Dugaan Korupsi Pertamina: Ahok Sorot Peran E-Katalog dan Tata Kelola Minyak Nasional

Basuki Tjahaja Purnama (Ahok), mantan Komisaris Utama PT Pertamina (Persero), memberikan kesaksian selama sepuluh jam di Kejaksaan Agung terkait kasus dugaan korupsi dalam tata kelola minyak mentah dan produk kilang PT Pertamina Subholding dan Kontraktor Kontrak Kerja Sama (KKKS) periode 2018-2023. Dalam keterangannya, Ahok kembali menekankan urgensi penerapan sistem e-katalog milik Lembaga Kebijakan Pengadaan Barang/Jasa Pemerintah (LKPP) untuk meminimalisir potensi penyimpangan dalam proses pengadaan dan ekspor-impor minyak. Ahok berpendapat, sistem e-katalog yang transparan dan terintegrasi dapat menciptakan mekanisme pengadaan yang lebih efisien, efektif, dan terbebas dari praktik korupsi.

Ia menjelaskan bahwa penggunaan e-katalog akan menciptakan pasar yang kompetitif dengan banyak pemasok. Dengan demikian, potensi manipulasi harga dan penunjukan pemenang tender secara tidak adil dapat ditekan. "Sistem e-katalog ini akan memberikan akses yang sama kepada semua pemasok yang memenuhi syarat, sehingga persaingan usaha menjadi lebih sehat dan harga menjadi lebih kompetitif," ujar Ahok. Lebih lanjut, Ahok menyoroti masalah ketahanan energi nasional yang rentan terhadap fluktuasi harga minyak global. Ia mengungkapkan, permasalahan kerap muncul ketika perusahaan pemenang tender enggan mengekspor minyak saat harga turun, mengakibatkan Indonesia mengalami kesulitan pasokan. Penerapan e-katalog, menurutnya, dapat membantu mengantisipasi situasi tersebut.

Sebagai solusi jangka panjang, Ahok mengusulkan pembangunan infrastruktur penyimpanan minyak skala besar di dalam negeri. "Kita perlu membangun tangki-tangki penyimpanan yang cukup besar untuk menampung cadangan minyak mentah dalam jumlah signifikan. Hal ini penting untuk mengamankan ketahanan energi nasional dan mengurangi ketergantungan pada impor," jelasnya. Dengan adanya cadangan minyak yang memadai, pemerintah dapat dengan mudah mengendalikan pasokan dan harga minyak di pasar domestik. Lebih jauh, Ahok juga menyarankan agar perusahaan yang menyimpan minyak di tangki-tangki tersebut dapat mengekspor surplus minyak tanpa dikenakan pajak tambahan sebagai insentif investasi. Usulan ini, kata Ahok, sudah pernah disetujui oleh Menteri Keuangan, namun hingga kini belum diimplementasikan.

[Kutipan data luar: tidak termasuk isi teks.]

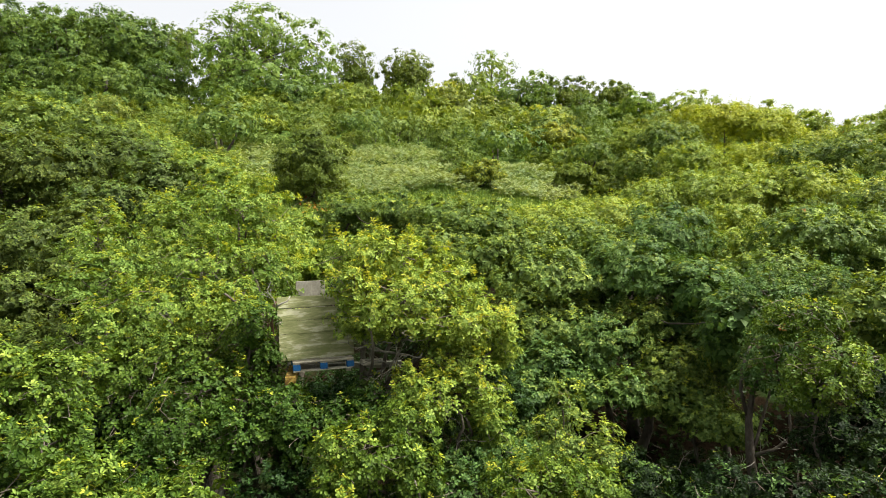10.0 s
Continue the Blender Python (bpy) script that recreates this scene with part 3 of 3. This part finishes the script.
build_hide()
build_pallet()
timber("support_beam", "squared timber with orange-lichened end under the pallet", (-0.45, 10.3, 3.66), (-0.4, 11.75, 3.68), 0.17, 0.12, END_GRAIN, 1)
timber("support_beam", "squared timber under the pallet beside the trunk", (0.5, 10.8, 3.71), (0.5, 11.7, 3.72), 0.09, 0.08, PALLET_WOOD, 2)
timber("cross_plank", "pale sawn plank wedged between limbs beside the pallet", (0.72, 10.55, 3.86), (1.12, 10.66, 3.84), 0.16, 0.085, PALLET_WOOD, 3)
timber("cross_beam", "long rough timber that carries the platform between two oaks", (-0.55, 11.3, 3.66), (1.5, 11.35, 3.65), 0.11, 0.1, GREY_WOOD, 4)


def host_oak():
    """The oak whose forks hold the platform: trunk, forks and the sawn-off limb beside the hide."""
    rng = np.random.default_rng(7)
    foot = np.array([-0.66, 10.75, ground_z(-0.66, 10.75) - 0.1])
    tree = new("oak_tree")
    tree.location = foot
    tagged(tree, "thick oak trunk with a lopped limb carrying the wooden hide", "tree", group="trees of the wood")
    up = [np.array(p) - foot for p in ((-0.66, 10.75, foot[2]), (-0.66, 10.62, 1.4), (-0.63, 10.6, 2.4), (-0.7, 10.75, 3.3), (-0.8, 10.8, 4.0))]
    mesh_object("trunk", *tube(up, (0.2, 0.15, 0.125, 0.11, 0.09), 10), BARK, tree, smooth=True)
    stub = [np.array(p) - foot for p in ((-0.8, 10.8, 3.9), (-0.78, 10.72, 4.2), (-0.74, 10.6, 4.42), (-0.76, 10.56, 4.6), (-0.7, 10.55, 4.72), (-0.72, 10.55, 4.85), (-0.68, 10.55, 4.93))]
    mesh_object("lopped_limb", *tube(stub, (0.045, 0.036, 0.026, 0.03, 0.02, 0.024, 0.016), 8), REDWOOD, tree, smooth=True)
    fork = [np.array(p) - foot for p in ((-0.675, 10.55, 4.84), (-0.58, 10.5, 4.9), (-0.5, 10.5, 4.93), (-0.45, 10.5, 5.02))]
    mesh_object("lopped_limb", *tube(fork, (0.017, 0.015, 0.012, 0.007), 7), DEADWOOD, tree, smooth=True)
    for k, tip in enumerate(((-1.6, 11.3, 5.0), (-1.2, 11.8, 5.4), (-1.9, 11.0, 4.4))):
        mesh_object("limb", *tube(bent(rng, up[-1], np.array(tip) - foot, 7, 0.07), np.linspace(0.07, 0.02, 7), 7), BARK, tree, smooth=True)


REDWOOD = rough_material("stripped_bark", [(0.3, (0.045, 0.028, 0.018)), (0.7, (0.15, 0.09, 0.055))], 7.0, (1, 1, 0.4), 0.8, 40.0, depth=0.01)
host_oak()
for k, (tip, seed) in enumerate((((-0.85, 10.45, 5.1), 3), ((-0.78, 10.4, 4.75), 4), ((-0.6, 10.42, 4.6), 5))):
    bare_branch("bare_twig", "thin pale twig on the lopped limb beside the hide", (-0.69, 10.52, 4.85 - 0.15 * k), tip, 0.011, 2, seed, DEADWOOD, 0.6)
for foot, tip, thick, seed in (
    ((1.0, 10.95, 3.3), (0.9, 10.85, 4.0), 0.03, 21),
    ((0.8, 10.6, 3.9), (1.15, 10.55, 3.75), 0.014, 23),
    ((0.6, 10.6, 4.3), (1.1, 10.4, 4.05), 0.03, 25),
    ((1.45, 10.3, 4.0), (0.85, 10.2, 4.12), 0.026, 26),
    ((1.3, 10.35, 3.7), (0.75, 10.15, 3.98), 0.018, 27),
    ((1.6, 10.25, 4.25), (1.05, 10.05, 4.3), 0.016, 28),
    ((1.1, 10.3, 3.6), (1.3, 10.05, 4.15), 0.024, 29),
    ((1.0, 10.3, 3.75), (0.7, 10.1, 3.7), 0.014, 30),
    ((1.4, 10.2, 3.85), (0.95, 10.0, 3.75), 0.014, 31),
    ((1.7, 10.2, 4.05), (1.25, 9.95, 4.0), 0.018, 32),
):
    bare_branch("bare_branch", "gnarled lichened oak branch in the shade beside the platform", foot, tip, thick, 2, seed, LICHENED, 0.55)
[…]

Kasus dugaan korupsi ini telah menetapkan sembilan tersangka, termasuk enam petinggi dari anak usaha Pertamina dan tiga broker. Kejaksaan Agung menaksir kerugian negara mencapai Rp 193,7 triliun. Para tersangka dijerat dengan Pasal 2 ayat (1) atau Pasal 3 jo Pasal 18 Undang-Undang RI Nomor 31 Tahun 1999 sebagaimana diubah dengan Undang-Undang Nomor 20 Tahun 2001 tentang Perubahan Atas Undang-Undang RI Nomor 31 Tahun 1999 tentang Pemberantasan Tindak Pidana Korupsi jo Pasal 55 ayat (1) ke-1 KUHP. Keenam tersangka dari Pertamina adalah:

  • Direktur Utama PT Pertamina Patra Niaga, Riva Siahaan
  • Direktur Utama PT Pertamina International Shipping, Yoki Firnandi
  • Direktur Feedstock and Product Optimization PT Kilang Pertamina Internasional, Sani Dinar Saifuddin
  • VP Feedstock Management PT Kilang Pertamina Internasional, Agus Purwono
  • Direktur Pemasaran Pusat dan Niaga PT Pertamina Patra Niaga, Maya Kusmaya
  • VP Trading Operation PT Pertamina Patra Niaga, Edward Corne

Sementara itu, tiga broker yang ditetapkan sebagai tersangka adalah:

  • Muhammad Kerry Adrianto Riza (beneficial owner PT Navigator Khatulistiwa)
  • Dimas Werhaspati (Komisaris PT Navigator Khatulistiwa dan Komisaris PT Jenggala Maritim)
  • Gading Ramadhan Joedo (Komisaris PT Jenggala Maritim dan Direktur Utama PT Orbit Terminal Merak)

Ahok berharap, dengan adanya kasus ini, pemerintah dapat lebih serius dalam melakukan reformasi tata kelola BUMN dan menerapkan sistem yang lebih transparan dan akuntabel untuk mencegah terulangnya kasus serupa di masa depan.